Even while California's Hispanic population has grown by more than 1.5 million since 2005, thanks to high birth rates and foreign immigration, two Hispanics have moved out for every one that has moved in from another state. By contrast, four Hispanics from other states have settled in Texas and Arizona for every three that have left.
It's not unusual for immigrants or their descendants to move in pursuit of a better life. That's the history of America. But it is ironic that many of the intended beneficiaries of California's liberal government are running for the state line—and that progressive policies appear to be what's driving them away.
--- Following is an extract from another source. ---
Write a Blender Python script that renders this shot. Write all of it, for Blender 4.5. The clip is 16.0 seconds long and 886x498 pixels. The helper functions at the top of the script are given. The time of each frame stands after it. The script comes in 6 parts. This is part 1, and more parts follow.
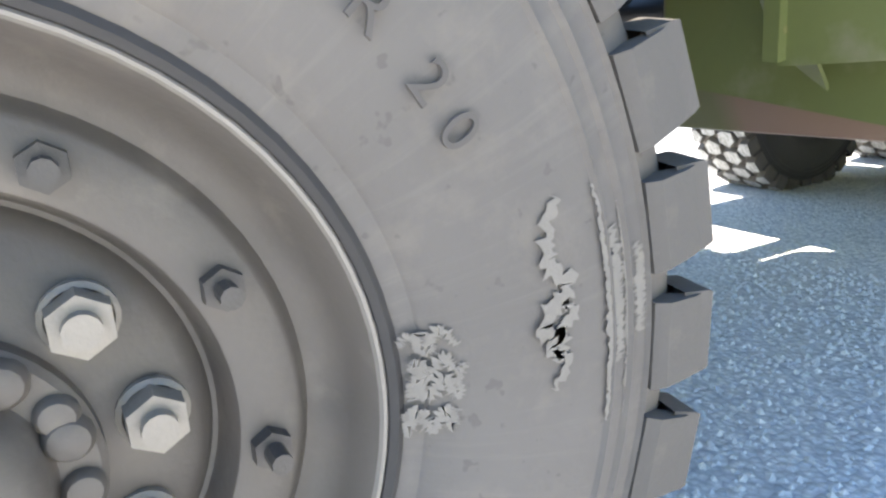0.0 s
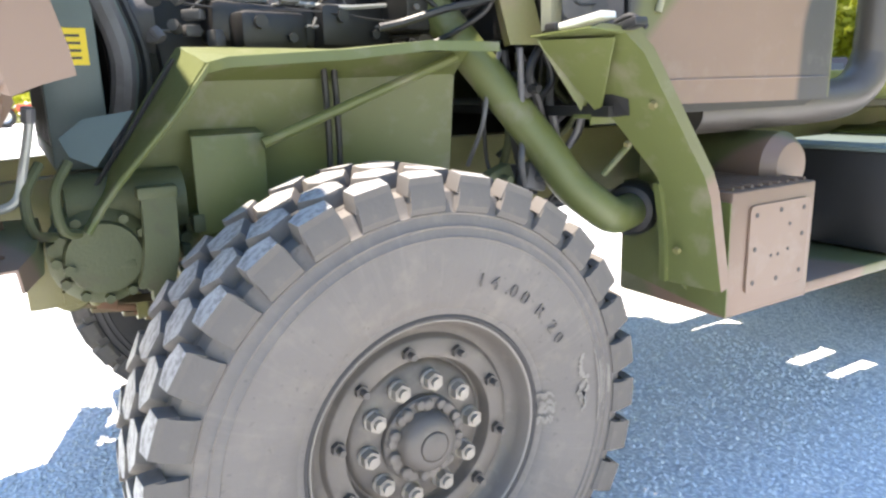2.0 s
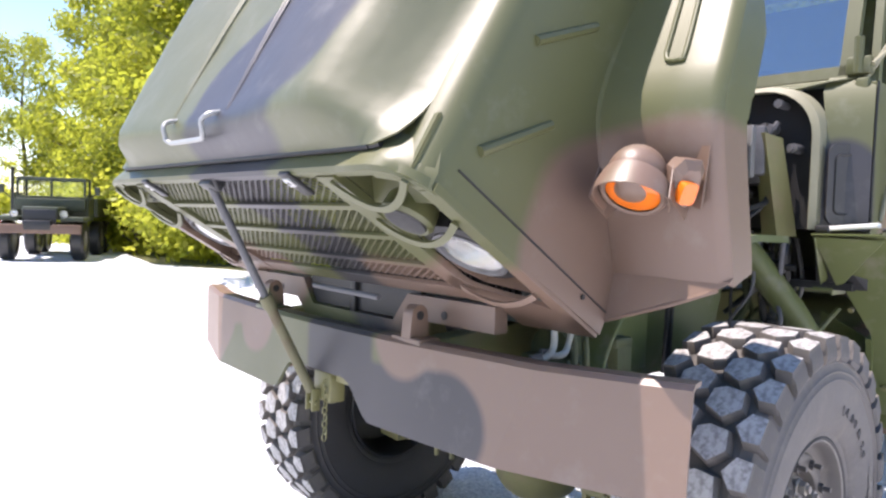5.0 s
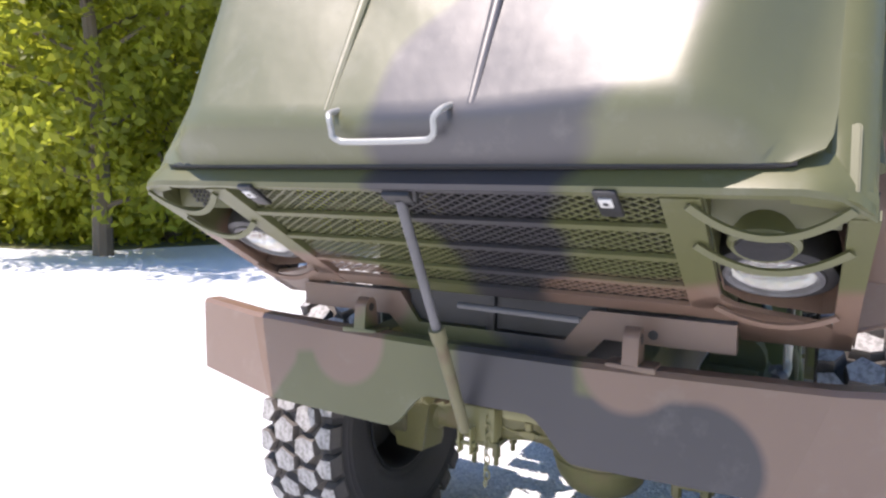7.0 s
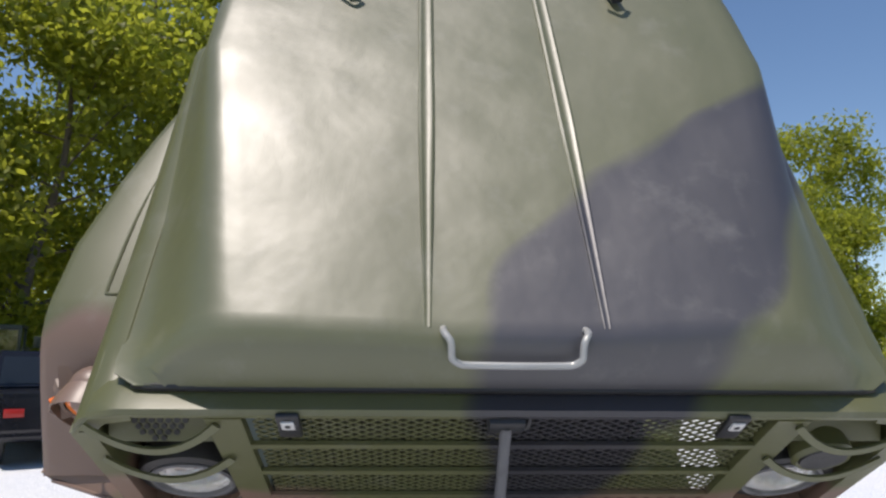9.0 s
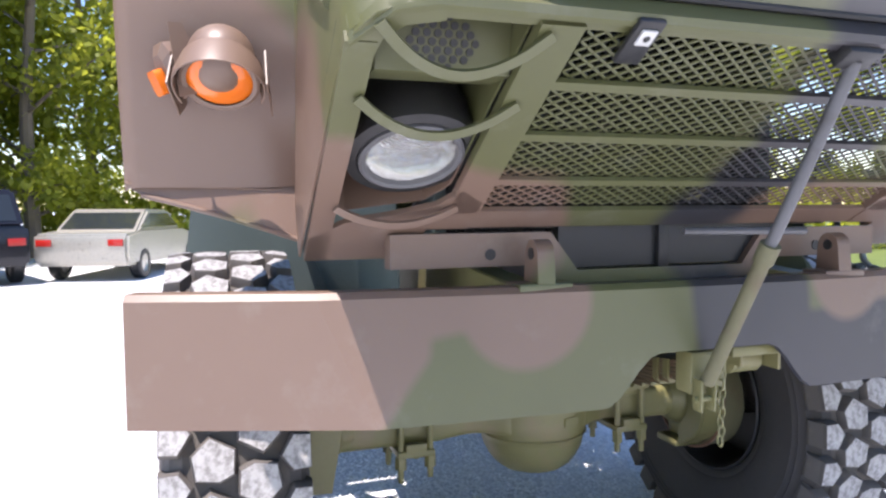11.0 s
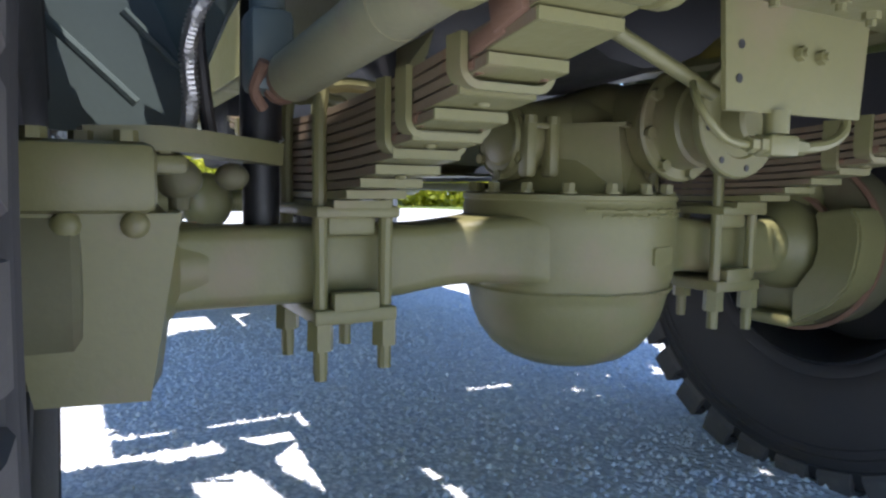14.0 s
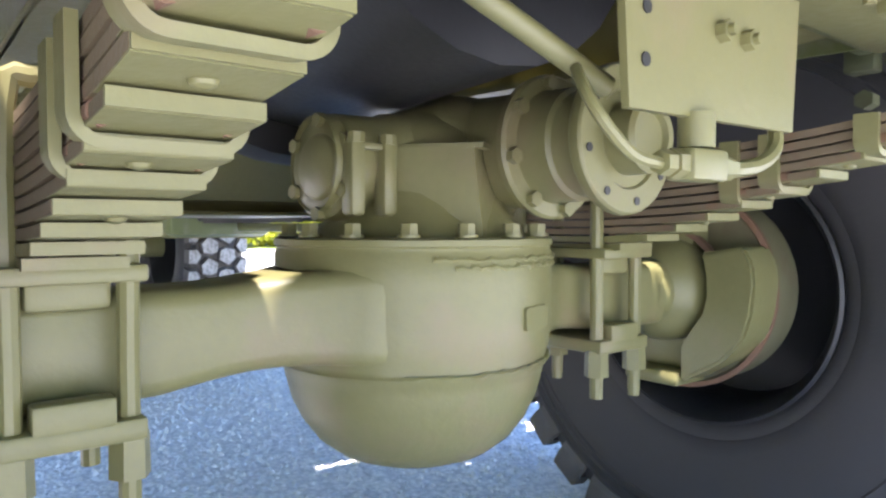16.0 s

For starters, zoning laws, which liberals favor to control "suburban sprawl," have constrained California's housing supply and ratcheted up prices. As Harvard public-policy professor Daniel Shoag documents in a working paper, land restrictions became common in high-income enclaves during the 1970s—coinciding with the burgeoning of California's real-estate bubble—and have increased income-based segregation and inequality.
Housing in California is on average 2.7 times more expensive than in Texas. The median house costs $459 per square foot in San Francisco and $323 in San Jose, but just $84 in Houston, according to chief economist Jed Kolko of the San-Francisco based real-estate firm Trulia . Housing in California is cheaper inland than on the coast, but good luck finding a job. The median home in Fresno costs $95 per square foot, but the unemployment rate is nearly 15%, compared with 6% in Houston.
(Mod: As one commenter put it the other day, the only reason he hadn't left the state yet is because of all the traffic jams getting to the border.)
Environmental Warning Fatigue Sets In (The New York Times - click here): Record levels of industrial smog? A dwindling number of fish in the world’s oceans? A 4° Celsius warming in global temperatures by the end of the century?
How about environmental warning fatigue?
Global concern for major environmental issues is at an all time low, according to the results of a global poll of more than 22,000 people in 22 countries, released earlier this week.
“Scientists report that evidence of environmental damage is stronger than ever — but our data shows that economic crisis and a lack of political leadership mean that the public are starting to tune out,” said Doug Miller, the chairman of GlobeScan, the company that carried out the study.
While respondents clearly still had grave environmental concerns, fewer people were “very concerned” about various environmental issues than at any point in the last 20 years. The sharpest decrease in global concern occurred over the last two years.
(Mod: I'd argue that one of the reasons people have grown weary on this topic is all the hucksterism that has come along with it. So-called solutions such as building high-density packed development in traditional downtowns as a way to curb global warming are hardly credible. Yet here in California it is the centerpiece of state legislation on the topic.)
That's enough for now. I have to go out in the morning and collect signatures.